Posted April. 30, 2024 07:49,   

Updated April. 30, 2024 07:49

한국어

The tug-of-war over implementing the Financial Investment Income Tax (FIIT) has entered its second round. After the first round ended one year and four months ago with a '2-year postponement,' the government and ruling party are now advocating for its abolition—a goal officially announced by the president earlier this year. On the other side, the opposition insists on sticking to the original plan, asserting that "it should be implemented as planned." Despite recent parliamentary elections, the political landscape remains unchanged, with the opposition still holding a majority. Abolishing the tax law would necessitate legal amendments, an impossibility without opposition support.

Whispers within both the National Assembly and the government suggest that both sides might compromise, potentially leading to another postponement of the FIIT implementation. Yet, both camps currently oppose further delay. Eui Hyun Lee, head of the Financial Supervisory Service, has labeled any postponement a "cowardly decision," maintaining that "the government's position remains unchanged." Jin Sung-joon, the policy chairman of the Democratic Party, emphasized that any delay—whether a postponement or abolition—means failing to tax the wealthy, affirming that "the FIIT will be implemented without issues starting from 2025 as planned." However, as in the first round, the government, ruling party, and opposition have maintained parallel positions up to the brink of consensus.
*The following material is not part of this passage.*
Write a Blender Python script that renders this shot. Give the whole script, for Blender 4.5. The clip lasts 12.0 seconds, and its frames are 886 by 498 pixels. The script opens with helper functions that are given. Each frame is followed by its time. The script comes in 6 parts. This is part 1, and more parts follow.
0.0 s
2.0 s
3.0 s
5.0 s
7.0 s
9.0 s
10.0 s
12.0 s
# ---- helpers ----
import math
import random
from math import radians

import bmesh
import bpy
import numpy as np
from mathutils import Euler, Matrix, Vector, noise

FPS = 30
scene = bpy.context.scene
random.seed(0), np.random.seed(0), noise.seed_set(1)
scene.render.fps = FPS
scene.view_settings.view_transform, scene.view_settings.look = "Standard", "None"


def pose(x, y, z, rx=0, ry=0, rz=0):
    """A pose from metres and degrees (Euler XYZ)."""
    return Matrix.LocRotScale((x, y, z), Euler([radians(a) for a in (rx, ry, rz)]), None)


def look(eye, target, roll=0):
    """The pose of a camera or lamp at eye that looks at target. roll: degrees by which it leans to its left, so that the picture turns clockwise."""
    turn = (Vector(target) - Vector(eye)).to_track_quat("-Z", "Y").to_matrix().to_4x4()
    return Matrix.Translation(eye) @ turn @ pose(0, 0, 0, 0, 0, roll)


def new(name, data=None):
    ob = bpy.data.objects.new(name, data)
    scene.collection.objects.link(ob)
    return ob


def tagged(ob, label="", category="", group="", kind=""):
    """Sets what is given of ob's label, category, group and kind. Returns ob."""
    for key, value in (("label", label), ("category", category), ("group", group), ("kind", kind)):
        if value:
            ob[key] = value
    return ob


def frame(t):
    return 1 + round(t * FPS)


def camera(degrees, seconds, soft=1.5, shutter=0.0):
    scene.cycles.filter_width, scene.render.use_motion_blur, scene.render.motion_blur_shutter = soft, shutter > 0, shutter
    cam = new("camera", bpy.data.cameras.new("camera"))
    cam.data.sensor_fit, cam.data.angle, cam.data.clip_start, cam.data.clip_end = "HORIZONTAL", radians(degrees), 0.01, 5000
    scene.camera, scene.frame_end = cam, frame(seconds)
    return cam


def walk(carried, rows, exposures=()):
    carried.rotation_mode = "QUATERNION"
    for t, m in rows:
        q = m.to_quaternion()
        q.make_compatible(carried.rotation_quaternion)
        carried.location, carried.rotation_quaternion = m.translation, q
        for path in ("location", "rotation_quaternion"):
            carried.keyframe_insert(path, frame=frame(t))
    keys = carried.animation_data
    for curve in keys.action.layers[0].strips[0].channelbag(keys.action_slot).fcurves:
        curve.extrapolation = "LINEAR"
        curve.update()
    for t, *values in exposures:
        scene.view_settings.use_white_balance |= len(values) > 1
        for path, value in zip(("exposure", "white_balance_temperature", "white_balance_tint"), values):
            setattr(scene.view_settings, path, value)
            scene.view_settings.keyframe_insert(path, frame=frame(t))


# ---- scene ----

When will this current standoff conclude? A review of the previous episode might provide clues. In September 2022, the government proposed a bill to postpone the FIIT's start date from January 1, 2023, to January 1, 2025. The amendment was passed, and the implementation was officially delayed on December 23, just nine days before the scheduled commencement. "We must wait to see what unfolds when the regular session of parliament begins in September," a government official noted. As with the initial tug-of-war, the FIIT may yet again become entangled with other fiscal reforms and budgetary debates, potentially dragging on until year's end.
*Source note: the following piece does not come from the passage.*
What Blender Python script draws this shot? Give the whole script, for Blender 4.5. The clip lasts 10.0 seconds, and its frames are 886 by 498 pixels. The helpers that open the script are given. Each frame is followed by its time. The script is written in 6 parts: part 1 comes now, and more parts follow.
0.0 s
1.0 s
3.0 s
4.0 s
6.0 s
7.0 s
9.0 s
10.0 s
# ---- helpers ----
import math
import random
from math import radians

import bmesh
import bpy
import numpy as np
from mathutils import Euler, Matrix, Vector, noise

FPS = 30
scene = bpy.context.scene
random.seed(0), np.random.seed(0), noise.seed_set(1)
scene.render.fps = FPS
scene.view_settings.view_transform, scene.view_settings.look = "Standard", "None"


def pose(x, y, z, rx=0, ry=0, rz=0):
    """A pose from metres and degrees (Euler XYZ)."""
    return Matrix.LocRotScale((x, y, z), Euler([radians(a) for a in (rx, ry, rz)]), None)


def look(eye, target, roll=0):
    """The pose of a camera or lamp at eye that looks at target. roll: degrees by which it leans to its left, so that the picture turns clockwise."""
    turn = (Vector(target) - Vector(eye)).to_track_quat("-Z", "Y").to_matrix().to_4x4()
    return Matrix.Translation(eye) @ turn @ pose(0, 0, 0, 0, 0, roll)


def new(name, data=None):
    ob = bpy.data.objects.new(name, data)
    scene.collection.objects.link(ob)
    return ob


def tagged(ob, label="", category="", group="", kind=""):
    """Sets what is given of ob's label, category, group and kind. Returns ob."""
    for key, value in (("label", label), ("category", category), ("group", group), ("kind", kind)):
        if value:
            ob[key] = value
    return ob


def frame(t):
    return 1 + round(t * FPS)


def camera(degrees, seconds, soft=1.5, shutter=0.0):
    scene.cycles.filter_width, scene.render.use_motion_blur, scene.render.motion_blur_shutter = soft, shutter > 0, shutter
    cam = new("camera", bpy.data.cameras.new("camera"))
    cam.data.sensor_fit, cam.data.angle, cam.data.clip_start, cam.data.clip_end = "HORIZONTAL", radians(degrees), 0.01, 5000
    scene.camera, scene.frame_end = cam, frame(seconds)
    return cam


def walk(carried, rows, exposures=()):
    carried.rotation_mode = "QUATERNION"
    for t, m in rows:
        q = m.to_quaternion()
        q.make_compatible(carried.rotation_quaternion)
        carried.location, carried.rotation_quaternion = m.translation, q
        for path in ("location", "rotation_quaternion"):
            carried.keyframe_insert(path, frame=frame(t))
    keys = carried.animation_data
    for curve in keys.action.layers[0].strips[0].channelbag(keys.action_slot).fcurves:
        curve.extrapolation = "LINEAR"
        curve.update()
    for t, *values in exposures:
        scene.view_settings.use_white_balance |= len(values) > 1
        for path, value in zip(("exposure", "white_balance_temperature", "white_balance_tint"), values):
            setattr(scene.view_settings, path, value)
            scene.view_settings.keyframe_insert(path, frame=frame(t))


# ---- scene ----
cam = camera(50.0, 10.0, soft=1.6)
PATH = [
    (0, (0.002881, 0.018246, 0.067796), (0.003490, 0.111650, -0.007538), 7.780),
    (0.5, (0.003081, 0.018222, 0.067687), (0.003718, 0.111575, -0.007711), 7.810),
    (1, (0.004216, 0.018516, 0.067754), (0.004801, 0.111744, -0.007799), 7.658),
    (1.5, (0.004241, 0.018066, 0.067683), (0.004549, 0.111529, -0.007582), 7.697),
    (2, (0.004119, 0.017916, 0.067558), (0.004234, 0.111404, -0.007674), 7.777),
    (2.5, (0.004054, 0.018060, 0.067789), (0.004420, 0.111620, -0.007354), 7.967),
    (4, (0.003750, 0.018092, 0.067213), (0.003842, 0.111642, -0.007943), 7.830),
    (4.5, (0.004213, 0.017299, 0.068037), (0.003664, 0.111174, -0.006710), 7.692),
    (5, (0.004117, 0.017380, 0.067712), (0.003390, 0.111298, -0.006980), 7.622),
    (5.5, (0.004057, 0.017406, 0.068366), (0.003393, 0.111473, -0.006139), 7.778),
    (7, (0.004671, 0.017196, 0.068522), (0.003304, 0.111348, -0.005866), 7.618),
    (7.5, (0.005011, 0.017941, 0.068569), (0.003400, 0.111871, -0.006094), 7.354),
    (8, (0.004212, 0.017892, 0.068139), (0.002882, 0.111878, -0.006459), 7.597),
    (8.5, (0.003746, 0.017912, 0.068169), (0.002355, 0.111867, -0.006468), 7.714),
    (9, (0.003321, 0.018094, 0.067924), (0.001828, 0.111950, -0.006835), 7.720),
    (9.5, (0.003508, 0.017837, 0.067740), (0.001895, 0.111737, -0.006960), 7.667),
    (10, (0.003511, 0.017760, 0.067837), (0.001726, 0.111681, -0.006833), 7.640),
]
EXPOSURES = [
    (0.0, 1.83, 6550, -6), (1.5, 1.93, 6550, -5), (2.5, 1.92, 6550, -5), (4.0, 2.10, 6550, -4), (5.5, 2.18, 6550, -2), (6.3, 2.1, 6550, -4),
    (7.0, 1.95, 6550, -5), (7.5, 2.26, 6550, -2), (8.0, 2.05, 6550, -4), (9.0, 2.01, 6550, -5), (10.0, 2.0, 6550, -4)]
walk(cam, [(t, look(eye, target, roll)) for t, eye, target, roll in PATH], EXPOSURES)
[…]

Investor anxiety is palpable. Mr. A, a 30-year-old office worker, shared, "There's widespread concern that the FIIT's implementation could crash the domestic stock market, prompting me to consider shifting my investments to U.S. stocks." Should the FIIT come into effect, investors earning over 50 million won annually from stocks and funds would face a tax rate of 20-25% on their earnings. A mass exodus of major investors from the domestic market due to increased tax pressures could have dire consequences. Bond investors face even more significant challenges; although capital gains from bond transactions are untaxed, the FIIT would change this, imposing taxes on gains exceeding 2.5 million won.
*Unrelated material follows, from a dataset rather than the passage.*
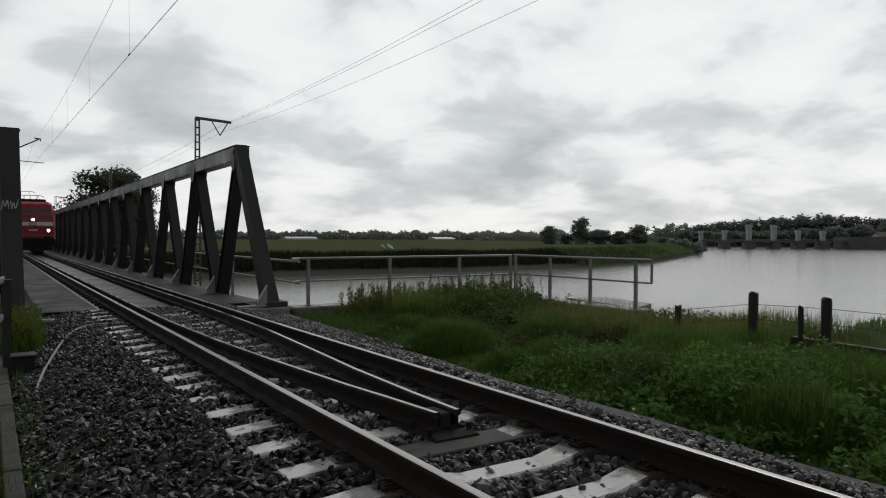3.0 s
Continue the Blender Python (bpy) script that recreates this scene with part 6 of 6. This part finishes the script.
def build_sluice():
    s = thing("river_sluice", (315, 200, -4.6), "concrete river sluice with gate towers across the water", "sluice")
    feet = [(293.9, 220.1), (302.1, 212.6), (310.5, 204.9), (319.0, 197.2), (327.3, 189.7), (335.5, 182.2), (347, 171.8)]
    ux, uy = 0.737, -0.676           # along the sluice
    for i, (x, y) in enumerate(feet[:6]):
        top = (4.6, 4.8, 7.6, 7.4, 4.8, 4.6)[i]
        w = (0.85, 0.8, 1.05, 1.05, 0.8, 0.85)[i]

        def ring(z, a, b):
            return [(x - ux * a + uy * b, y - uy * a - ux * b, z), (x + ux * a + uy * b, y + uy * a - ux * b, z), (x + ux * a - uy * b, y + uy * a + ux * b, z), (x - ux * a - uy * b, y - uy * a + ux * b, z)]
        bm = bmesh.new()
        loft(bm, [ring(-5.5, 1.9, 5), ring(-1.2, 1.9, 5)])
        part("pier", bm, M_FARDARK, s)
        bm = bmesh.new()
        loft(bm, [ring(-1.2, w * 0.85, 1.6), ring(top - 1.4, w, 1.6), ring(top - 1.4, w * 1.25, 1.9), ring(top, w * 1.25, 1.9)])
        part("gate_tower", bm, M_FARCONC, s, "pale concrete gate tower")
    for (x0, y0), (x1, y1) in zip(feet, feet[1:]):
        bm = bmesh.new()
        beam(bm, (x0, y0, -0.6), (x1, y1, -0.6), 4.0, 0.9)
        part("bridge_deck", bm, M_FARDARK, s)
        bm = bmesh.new()
        beam(bm, (x0 - 1.2, y0 - 1.6, 0.4), (x1 - 1.2, y1 - 1.6, 0.4), 0.1, 0.15)
        part("parapet", bm, M_GALV, s)
    bm = bmesh.new()
    beam(bm, feet[2] + (-2.2,), feet[3] + (-2.2,), 0.8, 1.6)
    part("lift_gate", bm, M_FARDARK, s, "dark raised lift gate")
    bm = bmesh.new()
    loft(bm, [[(341, 172, z), (353, 161, z), (360, 170, z), (347, 183, z)] for z in (-5, 1.8)])
    part("side_block", bm, M_FARDARK, s, "low dark abutment block")


build_sluice()


def pylon(x, y, top, label):
    p = thing("power_pylon", (x, y, ground_at(x, y)), label, "pylon", "power pylons")
    z0 = p.location.z
    h = top - z0

    def half(t):
        return float(np.interp(t, [0, 0.55, 0.75, 1.0], [5.0, 2.6, 1.9, 0.3]))
    levels = [0, 0.12, 0.24, 0.35, 0.45, 0.54, 0.62, 0.70, 0.78, 0.86, 0.93, 1.0]
    corners = ((-1, -1), (1, -1), (1, 1), (-1, 1))
    bm = bmesh.new()
    for t0, t1 in zip(levels, levels[1:]):
        a, b = half(t0), half(t1)
        for k in range(4):
            c, d = corners[k], corners[(k + 1) % 4]
            P = lambda q, r, t: (x + q[0] * r, y + q[1] * r, z0 + h * t)
            tube(bm, [P(c, a, t0), P(c, b, t1)], 0.11, 4)
            tube(bm, [P(c, a, t0), P(d, b, t1)], 0.06, 4)
            tube(bm, [P(d, a, t0), P(c, b, t1)], 0.06, 4)
            tube(bm, [P(c, b, t1), P(d, b, t1)], 0.06, 4)
    # pale steel here also stands for the haze over the distance
    part("lattice_tower", bm, M_GALV, p)
    for t, w in ((0.685, 9.5), (0.80, 11.5)):
        bm = bmesh.new()
        for s in (-1, 1):
            for yy in (-0.7, 0.7):
                tube(bm, [(x, y + yy, z0 + h * t + 0.2), (x + s * w, y, z0 + h * t + 0.3)], 0.09, 4)
                tube(bm, [(x, y + yy, z0 + h * t + 2.0), (x + s * w, y, z0 + h * t + 0.3)], 0.07, 4)
            for f in (0.4, 0.7, 0.98):
                tube(bm, [(x + s * w * f, y, z0 + h * t + 0.2), (x + s * w * f, y, z0 + h * t - 1.8)], 0.07, 4)
        part("cross_arm", bm, M_GALV, p)


pylon(-78.2, 350, 40.2, "grey lattice high-voltage pylon beyond the trees")
x, y = at_bearing(123.2, 420)
pylon(x, y, 24.0, "grey lattice high-voltage pylon beyond the firs")
for off, wide, tilt in ((0.0, 1.0, 0.75), (1.7, 1.7, 0.6)):
    x, y = at_bearing(28.2 + off * 0.33, 168)
    z = ground_at(x, y)
    bm = bmesh.new()
    box(bm, (-wide / 2, -0.8, -0.16), (wide / 2, 0.8, 0.16), 0.05)
    for v in bm.verts:
        v.co += Vector((0.06 * math.sin(v.co.y * 5), 0, 0.05 * math.sin(v.co.x * 7 + v.co.y * 3)))
    bmesh.ops.transform(bm, matrix=Matrix.Translation((x, y, z + 0.55)) @ Matrix.Rotation(tilt, 4, "Y") @ Matrix.Rotation(0.5, 4, "X"), verts=bm.verts)
    single("broken_slab", bm, M_FARCONC, (x, y, z), "pale broken concrete slab lying tilted on the far bank", "slab", "broken slabs")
Entities that have already incurred expenditures in anticipation of the FIIT share the frustration. Since its announcement in late 2020, the top ten securities firms in the country have collectively spent approximately 45 billion won on consultancy and system development. Withholding is a primary method of FIIT collection, so these firms have had to develop and implement the requisite systems. The National Tax Service has also invested 23 billion won in tax enforcement systems.

Reflecting on the first round of negotiations, a capital market expert remarked, "If a law passed by bipartisan consensus can be easily overturned due to changing political dynamics, foreign investors might perceive Korean policies as unpredictable and unstable." The ongoing flip-flopping over the FIIT underscores this unpredictability. Both the government and opposition must remember that swiftly resolving this issue by year-end is crucial for maintaining the dwindling trust.